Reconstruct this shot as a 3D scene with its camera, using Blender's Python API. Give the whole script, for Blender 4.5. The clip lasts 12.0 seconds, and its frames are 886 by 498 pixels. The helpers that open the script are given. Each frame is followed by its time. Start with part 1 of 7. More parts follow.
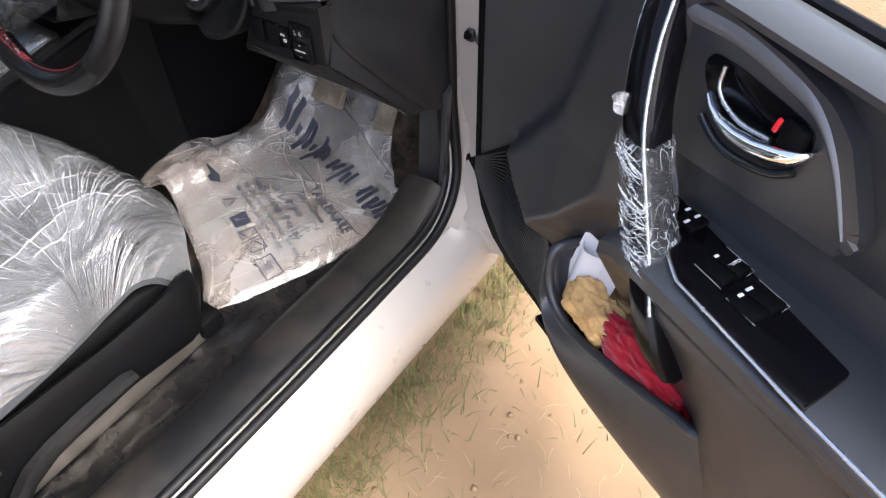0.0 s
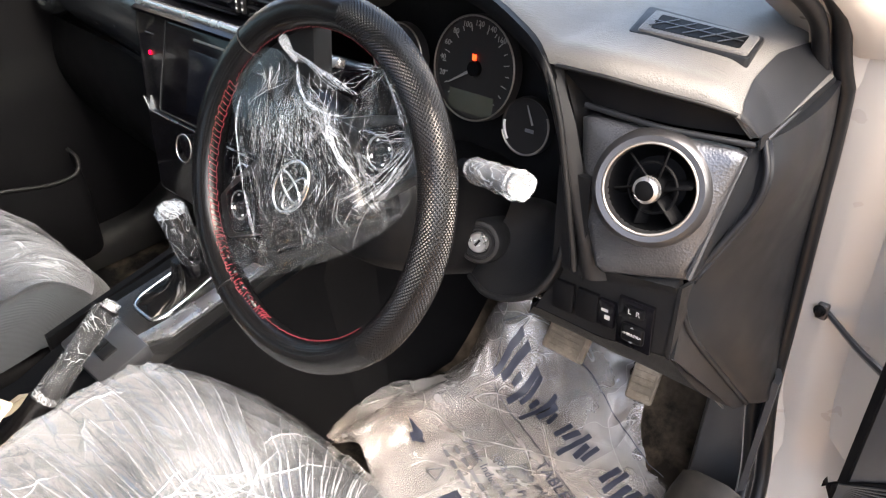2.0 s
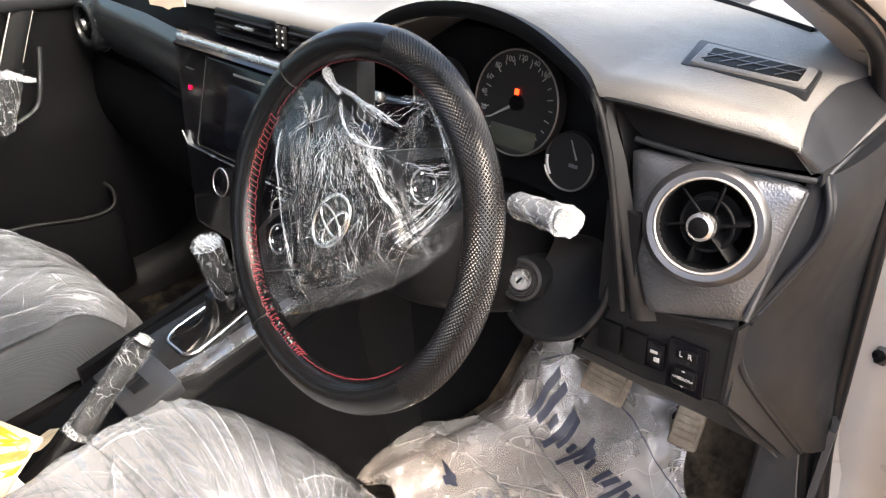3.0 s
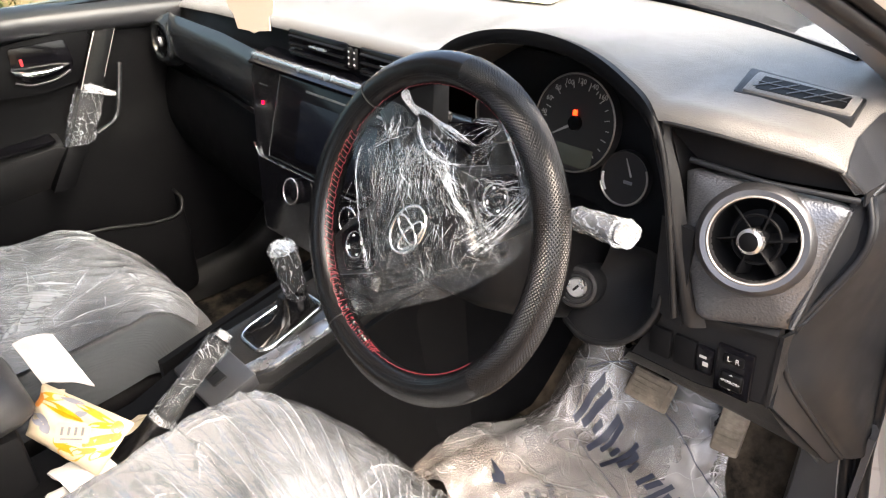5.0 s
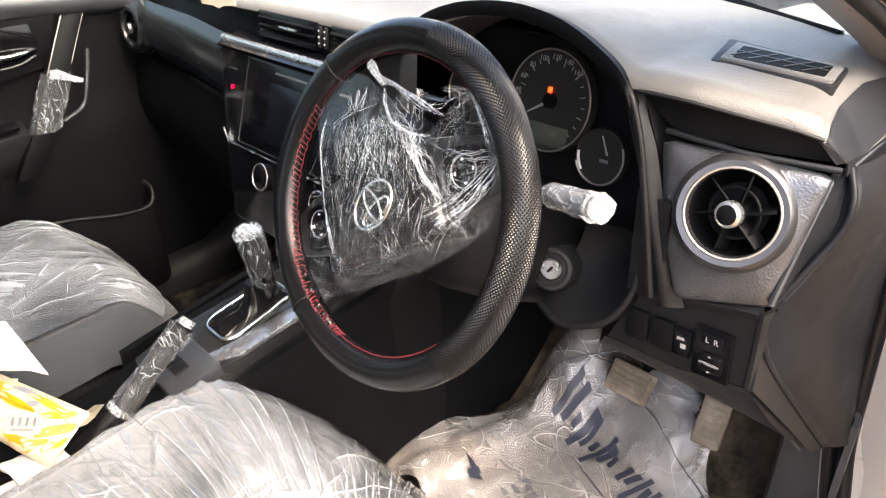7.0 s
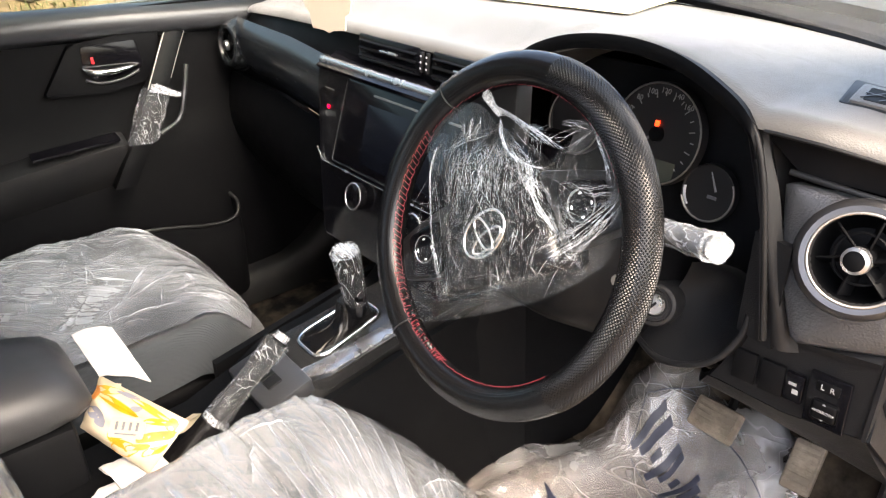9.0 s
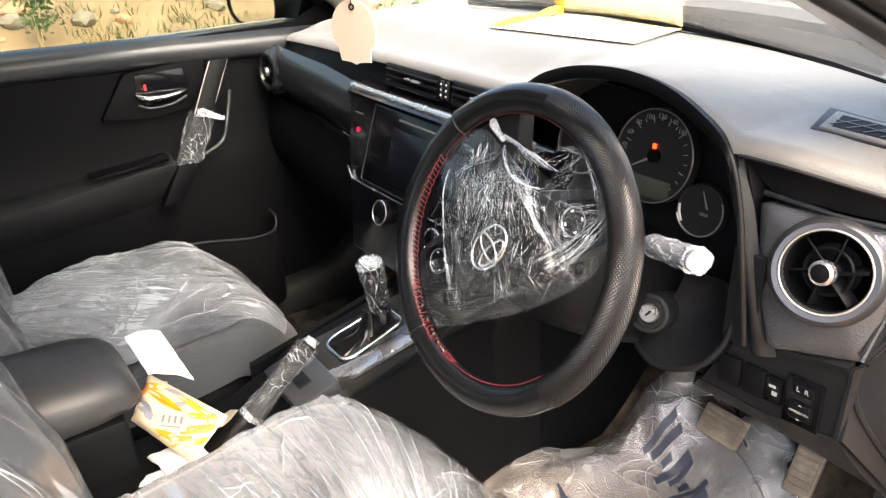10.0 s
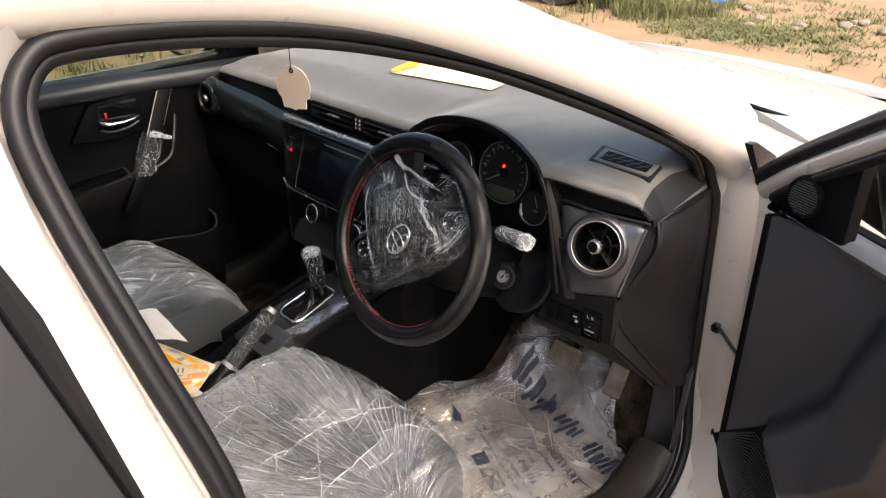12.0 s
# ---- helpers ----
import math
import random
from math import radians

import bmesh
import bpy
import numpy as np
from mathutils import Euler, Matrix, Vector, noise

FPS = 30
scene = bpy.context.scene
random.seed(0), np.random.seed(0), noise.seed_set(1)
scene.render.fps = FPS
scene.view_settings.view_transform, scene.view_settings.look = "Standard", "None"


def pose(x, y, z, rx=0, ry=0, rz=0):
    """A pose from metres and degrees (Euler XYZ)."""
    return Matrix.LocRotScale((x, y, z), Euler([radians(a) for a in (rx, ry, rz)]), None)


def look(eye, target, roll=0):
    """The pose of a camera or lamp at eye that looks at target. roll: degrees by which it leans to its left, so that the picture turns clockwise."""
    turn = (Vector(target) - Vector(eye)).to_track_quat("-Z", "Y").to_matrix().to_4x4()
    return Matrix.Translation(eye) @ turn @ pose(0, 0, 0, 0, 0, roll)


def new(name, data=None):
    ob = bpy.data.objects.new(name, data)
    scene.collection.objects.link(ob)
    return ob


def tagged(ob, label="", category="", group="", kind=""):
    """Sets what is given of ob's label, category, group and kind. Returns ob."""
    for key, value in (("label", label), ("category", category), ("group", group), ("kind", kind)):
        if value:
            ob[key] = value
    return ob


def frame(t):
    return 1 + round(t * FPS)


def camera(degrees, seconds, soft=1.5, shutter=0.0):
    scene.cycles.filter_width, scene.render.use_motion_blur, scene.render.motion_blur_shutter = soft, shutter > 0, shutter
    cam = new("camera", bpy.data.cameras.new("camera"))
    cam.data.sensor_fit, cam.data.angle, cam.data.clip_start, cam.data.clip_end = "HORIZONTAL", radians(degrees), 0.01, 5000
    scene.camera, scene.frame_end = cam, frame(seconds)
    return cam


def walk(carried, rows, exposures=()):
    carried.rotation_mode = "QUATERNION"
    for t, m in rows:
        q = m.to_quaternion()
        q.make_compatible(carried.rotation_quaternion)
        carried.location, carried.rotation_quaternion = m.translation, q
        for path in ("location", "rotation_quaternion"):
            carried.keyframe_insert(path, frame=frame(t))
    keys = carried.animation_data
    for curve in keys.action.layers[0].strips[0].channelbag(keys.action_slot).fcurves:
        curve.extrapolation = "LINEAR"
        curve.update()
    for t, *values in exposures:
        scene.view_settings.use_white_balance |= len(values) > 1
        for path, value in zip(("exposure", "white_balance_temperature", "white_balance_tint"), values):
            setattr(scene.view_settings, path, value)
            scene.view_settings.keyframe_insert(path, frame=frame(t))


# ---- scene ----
cam = camera(62.3, 12.0, soft=1.2)
# seconds, place in metres, turn in degrees; x to the car's right, y to its nose, z up from the ground
ROWS = [
    (0.0, 1.3584, 0.0739, 1.3048, 43.17, 0.82, 34.72),
    (0.5, 1.2792, 0.0992, 1.3118, 46.40, 1.61, 36.93),
    (1.0, 1.1406, 0.0989, 1.3090, 50.26, 1.67, 39.30),
    (1.5, 0.9874, 0.1087, 1.2698, 53.85, 1.39, 40.94),
    (2.0, 0.9205, 0.1549, 1.2303, 56.91, 1.37, 42.38),
    (2.5, 0.8954, 0.1563, 1.2178, 58.91, 1.53, 43.54),
    (4.5, 0.9063, 0.1266, 1.2384, 60.91, 2.24, 46.22),
    (5.0, 0.9131, 0.0879, 1.2510, 60.78, 2.10, 47.17),
    (5.5, 0.8942, 0.0848, 1.2449, 60.87, 2.03, 47.93),
    (6.0, 0.8932, 0.0868, 1.2433, 60.97, 1.89, 47.61),
    (6.5, 0.9151, 0.1092, 1.2248, 61.04, 1.66, 46.35),
    (8.5, 0.9084, 0.1137, 1.1879, 61.88, 0.71, 47.68),
    (9.0, 0.8727, 0.0684, 1.2218, 62.64, 1.11, 50.98),
    (9.5, 0.8813, 0.0526, 1.2381, 63.36, 1.49, 52.94),
    (10.0, 0.9558, 0.0467, 1.2577, 63.88, 2.26, 53.85),
    (10.5, 1.1450, -0.0190, 1.3046, 63.63, 3.04, 53.39),
    (11.0, 1.3122, -0.0992, 1.4081, 63.00, 3.04, 51.64),
    (11.5, 1.3518, -0.1562, 1.4601, 62.55, 2.27, 49.31),
    (12.0, 1.2602, -0.2284, 1.4837, 62.04, 0.82, 45.54),
]
EXPOSURES = [(0.0, 2.5, 6200, 10), (0.5, 2.76, 6050, 10), (1.0, 2.97, 6350, 10), (2.0, 3.28, 6800, 10), (4.5, 3.35, 7050, 10), (9.5, 3.34, 7050, 10), (10.5, 3.1, 7150, 10), (11.0, 2.66, 7050, 10), (11.5, 2.27, 6900, 10), (12.0, 2.0, 6900, 10)]
walk(cam, [(t, pose(x, y, z, rx, ry, rz)) for t, x, y, z, rx, ry, rz in ROWS], EXPOSURES)

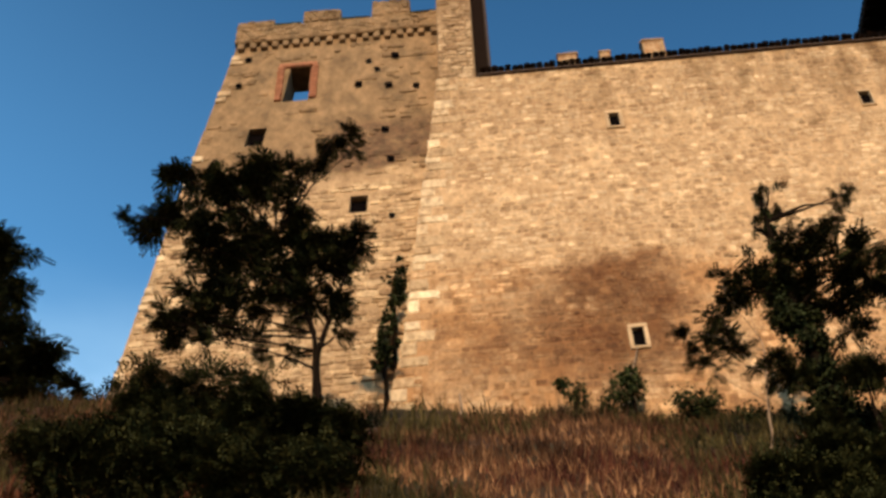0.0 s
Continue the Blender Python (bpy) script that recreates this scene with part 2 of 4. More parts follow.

━━━━

→ Instructions to follow: Extract from the listing above the lines between the line containing "q.make_compatible(carried.rotation_quaternion)" and the line containing "scene.view_settings.keyframe_insert(path, frame=frame(t))", keeping both of those lines. Output nothing else.

→ Reply to the task:
        q.make_compatible(carried.rotation_quaternion)
        carried.location, carried.rotation_quaternion = m.translation, q
        for path in ("location", "rotation_quaternion"):
            carried.keyframe_insert(path, frame=frame(t))
    keys = carried.animation_data
    for curve in keys.action.layers[0].strips[0].channelbag(keys.action_slot).fcurves:
        curve.extrapolation = "LINEAR"
        curve.update()
    for t, *values in exposures:
        scene.view_settings.use_white_balance |= len(values) > 1
        for path, value in zip(("exposure", "white_balance_temperature", "white_balance_tint"), values):
            setattr(scene.view_settings, path, value)
            scene.view_settings.keyframe_insert(path, frame=frame(t))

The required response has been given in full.